Integration tests for critical modules. For modules that provision core infrastructure, use something like Terratest to actually create and destroy resources in a test account. This is slow and expensive, so reserve it for the modules where a mistake costs real money.

Policy as Code

Policy documents nobody reads aren’t policy. Automated checks that block bad changes are policy.

Encode your security baselines, encryption requirements, and network boundaries as code. Run them in CI before any apply. When a developer opens a PR that creates an unencrypted S3 bucket, the pipeline catches it, not a security audit six months later.

Managing Drift

Drift is inevitable. Someone will fix something in the console during an incident. An auto-scaling event will leave resources in a state Terraform didn’t expect. External automation will modify tags.

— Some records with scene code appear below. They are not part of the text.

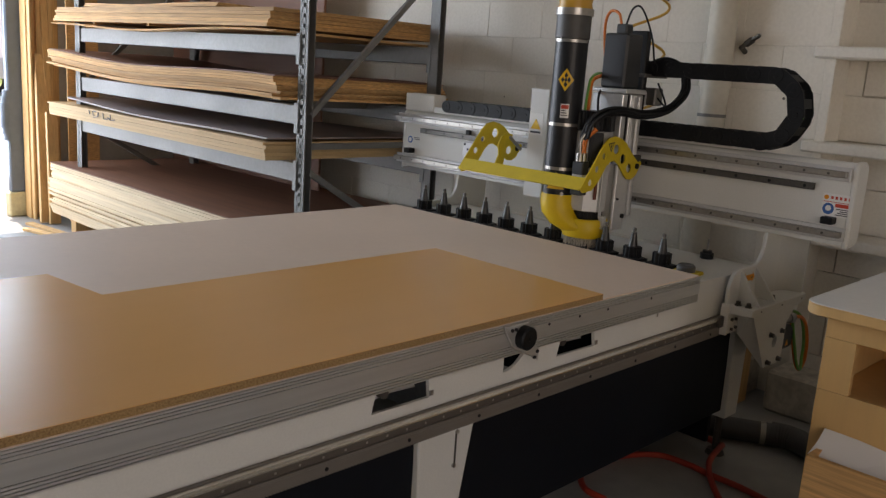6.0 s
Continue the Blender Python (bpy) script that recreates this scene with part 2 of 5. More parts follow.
def plate(bm, outline, axis, lo, hi, bevel=0.0):
    """An outline in the plane across the axis, given thickness from lo to hi. Axis x: (y, z); y: (x, z); z: (x, y)."""
    def at(p, q):
        return {"x": (q, p[0], p[1]), "y": (p[0], q, p[1]), "z": (p[0], p[1], q)}[axis]
    low, high = [bm.verts.new(at(p, lo)) for p in outline], [bm.verts.new(at(p, hi)) for p in outline]
    n = len(outline)
    faces = [bm.faces.new(low), bm.faces.new(list(reversed(high)))]
    for i in range(n):
        faces.append(bm.faces.new((low[(i + 1) % n], low[i], high[i], high[(i + 1) % n])))
    bmesh.ops.recalc_face_normals(bm, faces=faces)
    if bevel:
        rim = [e for f in faces[:2] for e in f.edges]
        bmesh.ops.bevel(bm, geom=list(set(rim)), offset=bevel, segments=1, affect="EDGES")
    return bm


def smooth_line(points, steps=8):
    """A curve through the points."""
    p = [Vector(q) for q in points]
    p = [2 * p[0] - p[1]] + p + [2 * p[-1] - p[-2]]
    out = []
    for i in range(1, len(p) - 2):
        for k in range(steps):
            t = k / steps
            out.append(0.5 * (2 * p[i] + (p[i + 1] - p[i - 1]) * t + (2 * p[i - 1] - 5 * p[i] + 4 * p[i + 1] - p[i + 2]) * t * t
                              + (3 * p[i] - p[i - 1] - 3 * p[i + 1] + p[i + 2]) * t ** 3))
    return out + [p[-2]]


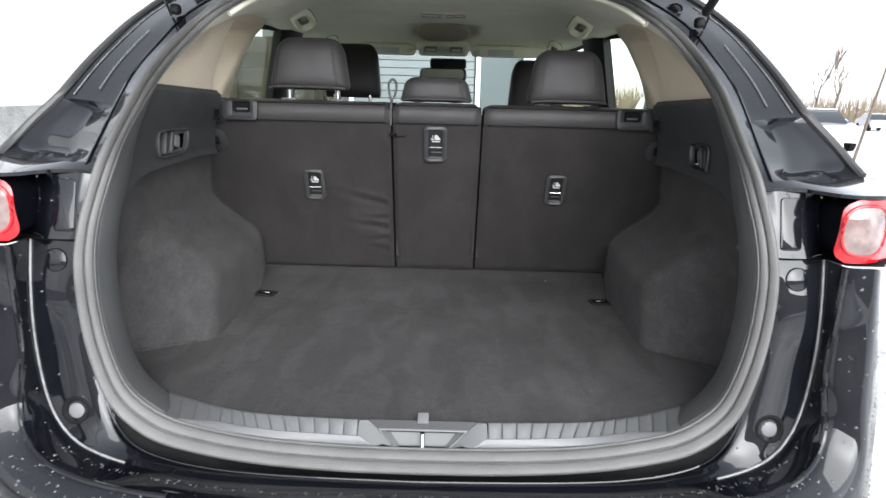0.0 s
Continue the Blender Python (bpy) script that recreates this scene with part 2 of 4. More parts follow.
def slab(outline, depth, m, bevel=0.0, into=None):
    """A plate of an outline in x, y, with its face at depth along z, put in place by m."""
    bm = into or bmesh.new()
    rows = [[(x, y, 0) for x, y in outline]]
    if bevel:
        cx, cy = sum(p[0] for p in outline) / len(outline), sum(p[1] for p in outline) / len(outline)
        w, h = max(abs(p[0] - cx) for p in outline), max(abs(p[1] - cy) for p in outline)
        rows.append([(x, y, depth - bevel) for x, y in outline])
        rows.append([(cx + (x - cx) * (1 - 0.4 * bevel / w), cy + (y - cy) * (1 - 0.4 * bevel / h), depth - bevel * 0.3) for x, y in outline])
        rows.append([(cx + (x - cx) * (1 - bevel / w), cy + (y - cy) * (1 - bevel / h), depth) for x, y in outline])
    else:
        rows.append([(x, y, depth) for x, y in outline])
    rows = [[m @ Vector(p) for p in r] for r in rows]
    sheet(rows, closed=True, into=bm)
    bm.faces.new([bm.verts.new(p) for p in rows[-1]])
    bm.faces.new([bm.verts.new(p) for p in rows[0]])
    bmesh.ops.remove_doubles(bm, verts=bm.verts[:], dist=1e-6)
    return bm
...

The answer isn’t “never touch the console.” The answer is detect drift early and reconcile it regularly. Run terraform plan on a schedule. Alert on unexpected changes. Treat drift like tech debt: small amounts are fine, accumulated drift is dangerous.

Secrets: Keep Them Out

Secrets don’t belong in .tfvars files, in version control, or in state files if you can avoid it. Use a secrets manager and reference values at runtime:

data "aws_secretsmanager_secret_version" "db_password" {
  secret_id = "production/api-service/db-password"
}

resource "aws_db_instance" "main" {
  # ...
  password = data.aws_secretsmanager_secret_version.db_password.secret_string
}

Mark outputs as sensitive. Review plan output for accidental exposure. This isn’t paranoia – I’ve seen database credentials committed to state files in shared S3 buckets with overly broad access policies.

The Payoff

None of this is glamorous. Module boundaries, state segmentation, promotion pipelines, policy checks – it’s all plumbing. But it’s the plumbing that determines whether your IaC is an asset or a liability.

The teams I’ve seen manage infrastructure well at scale all share the same trait: they treat their Terraform code with the same rigor they treat their application code. Reviews, tests, clear ownership, and a healthy fear of clever abstractions. Boring infrastructure is reliable infrastructure.